Carole King has a lot of fans. I found that out when my piece on Tapestry came out and suddenly a lot of people around seemed to be talking about Carole King. Friends I had not heard from in years called to reminisce about their It’s Too Late Days. There were also those who e-mailed or texted including the pakopya naman and akin na lang CD mo kind. And I was really amazed at the blog! Wow! Thank you guys.
From jediknight: Tapestry (incidentally one of the oldies albums in my iPod), is one of those seminal albums released during the ‘70s. Full of poetry like Neil Young’s After the Gold Rush.
From websurfer: I really like that genre…that hippie, sunflower on the long hair, bare naked Yoko and John Lennon, very rebellious yet wants peace, the Janis Joplin, Hendrix era... the music was original and classic... well except for the puffing and drugs part... and I wasn’t born yet during that time...
From bladerunner: Because of this article, na-intrigue tuloy ako. I have to look for the Tapestry CD. I know the individual songs but until today, never really knew that they’re all in one album. Now I’m no longer surprised with the awards and the attention that Tapestry received and continues to receive.
From JoseParco: Thanks mucho. Each of the songs you mentioned are my faves. The lyrics are so very profound. Methinks there will never be anything close to this anymore.
From morpheus: Saw her (Carole) on BBC Breakfast promoting this album. Her voice is still great, parang di tumanda.
From howlindave: Tapestry was one of the best albums in the ‘70s… the greatest years in the field of rock music… almost all of the great rock hall of famers were very active in that era. Another great female songwriter of that era is Carly Simon… whose song You’re so vain/ you think this song is about you… in referring to Mick Jagger, was a Billboard hit together with another classic, A Legend in her Own Time.
From Bonny S: Have you found out who the guy was in Carly’s You’re So Vain?
From J. Jeanie: Please tell howlindave, it wasn’t Mick. It was Warren Beatty. Kung ako rin si Carly, I would also write a song about Warren. The Warren of those days of course.
From angelbaby: Does the book (Girls Like Us, Carole King, Joni Mitchell, Carly Simon and the Journey of a Generation by Sheila Weller) say kung sino si You’re So Vain? Etc..
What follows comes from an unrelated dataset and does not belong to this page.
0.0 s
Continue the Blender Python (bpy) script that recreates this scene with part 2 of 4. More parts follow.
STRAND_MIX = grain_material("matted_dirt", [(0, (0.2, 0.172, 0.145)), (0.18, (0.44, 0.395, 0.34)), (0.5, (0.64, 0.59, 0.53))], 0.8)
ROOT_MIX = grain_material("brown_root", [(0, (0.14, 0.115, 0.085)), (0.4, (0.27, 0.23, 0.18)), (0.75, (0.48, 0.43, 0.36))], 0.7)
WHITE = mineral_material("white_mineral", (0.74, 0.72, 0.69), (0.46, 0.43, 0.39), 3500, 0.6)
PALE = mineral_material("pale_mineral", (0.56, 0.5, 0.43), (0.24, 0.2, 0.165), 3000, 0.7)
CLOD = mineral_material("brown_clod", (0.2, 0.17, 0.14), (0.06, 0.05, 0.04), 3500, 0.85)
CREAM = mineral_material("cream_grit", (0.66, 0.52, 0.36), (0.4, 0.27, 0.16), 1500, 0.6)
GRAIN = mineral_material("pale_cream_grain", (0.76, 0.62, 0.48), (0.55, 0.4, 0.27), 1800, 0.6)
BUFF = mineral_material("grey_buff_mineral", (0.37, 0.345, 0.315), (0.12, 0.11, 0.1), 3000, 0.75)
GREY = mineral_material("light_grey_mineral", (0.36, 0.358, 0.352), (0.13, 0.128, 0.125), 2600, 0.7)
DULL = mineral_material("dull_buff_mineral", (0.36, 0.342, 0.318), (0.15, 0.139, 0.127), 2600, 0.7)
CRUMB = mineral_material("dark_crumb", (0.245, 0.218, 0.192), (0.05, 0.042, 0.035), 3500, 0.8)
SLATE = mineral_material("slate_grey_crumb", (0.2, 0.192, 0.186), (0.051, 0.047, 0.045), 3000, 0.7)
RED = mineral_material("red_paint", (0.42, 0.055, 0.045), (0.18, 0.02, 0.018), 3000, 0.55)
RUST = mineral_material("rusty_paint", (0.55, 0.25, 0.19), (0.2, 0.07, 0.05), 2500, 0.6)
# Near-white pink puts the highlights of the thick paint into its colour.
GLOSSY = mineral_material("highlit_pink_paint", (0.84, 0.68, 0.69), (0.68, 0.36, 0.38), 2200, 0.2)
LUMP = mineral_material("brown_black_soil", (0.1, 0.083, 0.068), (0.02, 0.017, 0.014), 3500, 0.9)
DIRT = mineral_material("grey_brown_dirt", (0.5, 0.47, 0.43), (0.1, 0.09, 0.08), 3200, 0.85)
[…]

The column was about Carole but along with all those messages extolling the virtues of Tapestry came a lot of feedback about Carly and particularly about You’re So Vain. Must be due to the gossip that resides in all of us. That is the only reason I can think of for so much interest in a 37-year-old song. Like, this is not a case like who really killed Ninoy Aquino.
Simon in the ‘70s was a hot singer-composer with Grammys, Oscars and other awards in her resume. She, along with Carole and her husband James Taylor were the leading proponents of the new sound of the time. Aside from You’re So Vain, among her other hits were Anticipation, That’s the Way I Always Heard It Should Be, Nobody Does It Better and You Belong to Me.
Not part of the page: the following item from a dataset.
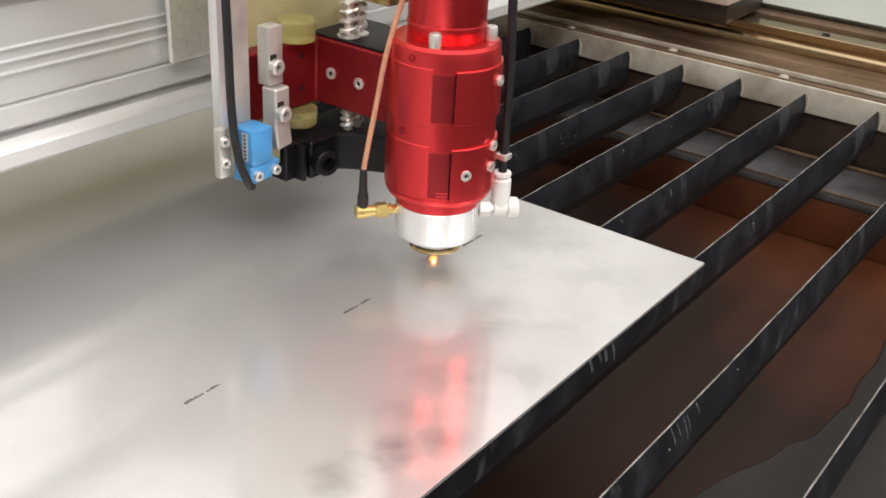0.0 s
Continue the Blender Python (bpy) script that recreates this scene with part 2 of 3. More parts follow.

Smart, glamorous and sexy Carly is from a moneyed New York and counted Jackie O among her friends. She wrote You’re So Vain in 1972. I do not know how the legend about the man behind the song started but it has stayed alive after all these years. And nobody still has the right answer.
The closest answer I found is in a book, Uncle John’s Bathroom Reader Plunges into Music that my good friend Shirley Kuan brought back from the States. It is loaded with facts, like how ragtime started, trivia, like whom the later disgraced Milli Vannili defeated at the Grammys and other items. Among these is an update on You’re So Vain in a section about burning questions about famous songs.
It asks: Will we ever find out who’s You’re So Vain. Answer: Probably. In 2003, Simon donated a dinner date and the answer to who’s so vain to a charity auction. Winner was NBC executive Dick Ebersol who put up a $50,000 bid but he was sworn to secrecy and allowed to give only one clue. There is an e in the name of the vain one.
That eliminated Carly’s former fiancé, the British playboy William Donaldson. Left were Jagger, Beatty, Kris Kristofferson and Taylor. A year later Carly added the letter A to the clue, which got rid of Kristofferson. She has played up this game over the years, so she might just drop another clue one of these days.